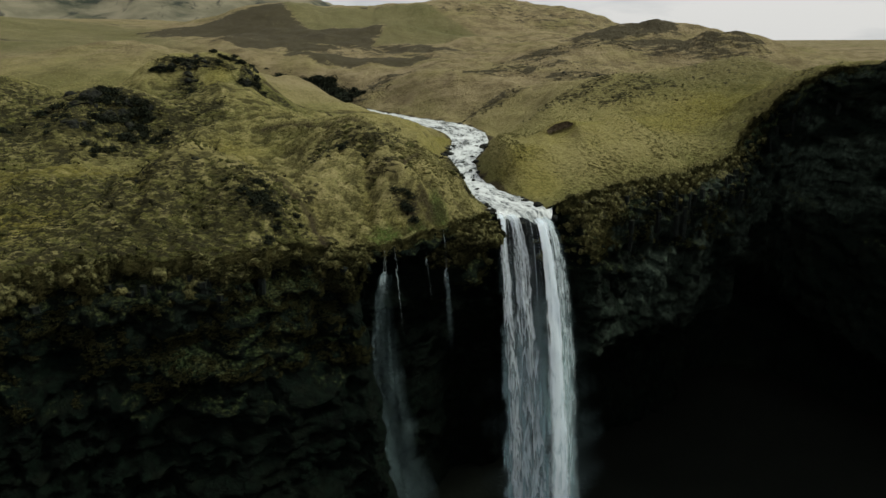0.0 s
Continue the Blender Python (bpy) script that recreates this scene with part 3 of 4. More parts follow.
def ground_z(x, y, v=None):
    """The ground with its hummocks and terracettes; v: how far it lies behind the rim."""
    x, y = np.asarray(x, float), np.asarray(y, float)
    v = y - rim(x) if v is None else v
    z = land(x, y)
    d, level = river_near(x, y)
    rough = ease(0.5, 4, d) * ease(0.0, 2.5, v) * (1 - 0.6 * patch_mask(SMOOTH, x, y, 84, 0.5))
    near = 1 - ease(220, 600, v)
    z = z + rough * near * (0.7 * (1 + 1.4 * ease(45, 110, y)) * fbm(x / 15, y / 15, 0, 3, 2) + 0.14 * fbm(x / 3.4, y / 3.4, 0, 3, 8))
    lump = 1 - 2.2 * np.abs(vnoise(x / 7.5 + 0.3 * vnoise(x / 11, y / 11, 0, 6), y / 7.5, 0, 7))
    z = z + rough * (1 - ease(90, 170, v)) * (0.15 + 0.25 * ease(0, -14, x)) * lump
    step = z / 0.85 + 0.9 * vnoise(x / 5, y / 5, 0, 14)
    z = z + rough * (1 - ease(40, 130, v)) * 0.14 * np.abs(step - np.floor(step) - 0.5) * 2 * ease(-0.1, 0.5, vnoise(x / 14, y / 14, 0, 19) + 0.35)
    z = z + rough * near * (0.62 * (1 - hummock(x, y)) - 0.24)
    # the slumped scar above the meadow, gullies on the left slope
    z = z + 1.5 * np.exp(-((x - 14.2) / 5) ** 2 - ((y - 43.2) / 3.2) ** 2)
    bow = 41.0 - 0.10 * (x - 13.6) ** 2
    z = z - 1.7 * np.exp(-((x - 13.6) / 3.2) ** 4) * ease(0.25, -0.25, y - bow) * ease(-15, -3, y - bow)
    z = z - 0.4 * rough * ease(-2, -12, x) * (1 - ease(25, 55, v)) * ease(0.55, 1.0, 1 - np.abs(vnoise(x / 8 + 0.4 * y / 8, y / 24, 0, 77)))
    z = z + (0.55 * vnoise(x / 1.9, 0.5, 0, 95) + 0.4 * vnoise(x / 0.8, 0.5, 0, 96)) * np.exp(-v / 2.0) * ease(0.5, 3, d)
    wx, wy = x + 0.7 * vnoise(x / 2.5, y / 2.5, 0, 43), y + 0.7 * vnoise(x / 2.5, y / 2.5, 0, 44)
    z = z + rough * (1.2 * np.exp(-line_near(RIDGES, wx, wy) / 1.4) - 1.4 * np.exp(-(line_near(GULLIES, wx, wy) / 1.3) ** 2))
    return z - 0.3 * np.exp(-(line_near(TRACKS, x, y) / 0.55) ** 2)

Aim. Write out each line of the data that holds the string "with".

Solution to the exercise.
Continue the Blender Python (bpy) script that recreates this scene with part 3 of 4. More parts follow.
    """The ground with its hummocks and terracettes; v: how far it lies behind the rim."""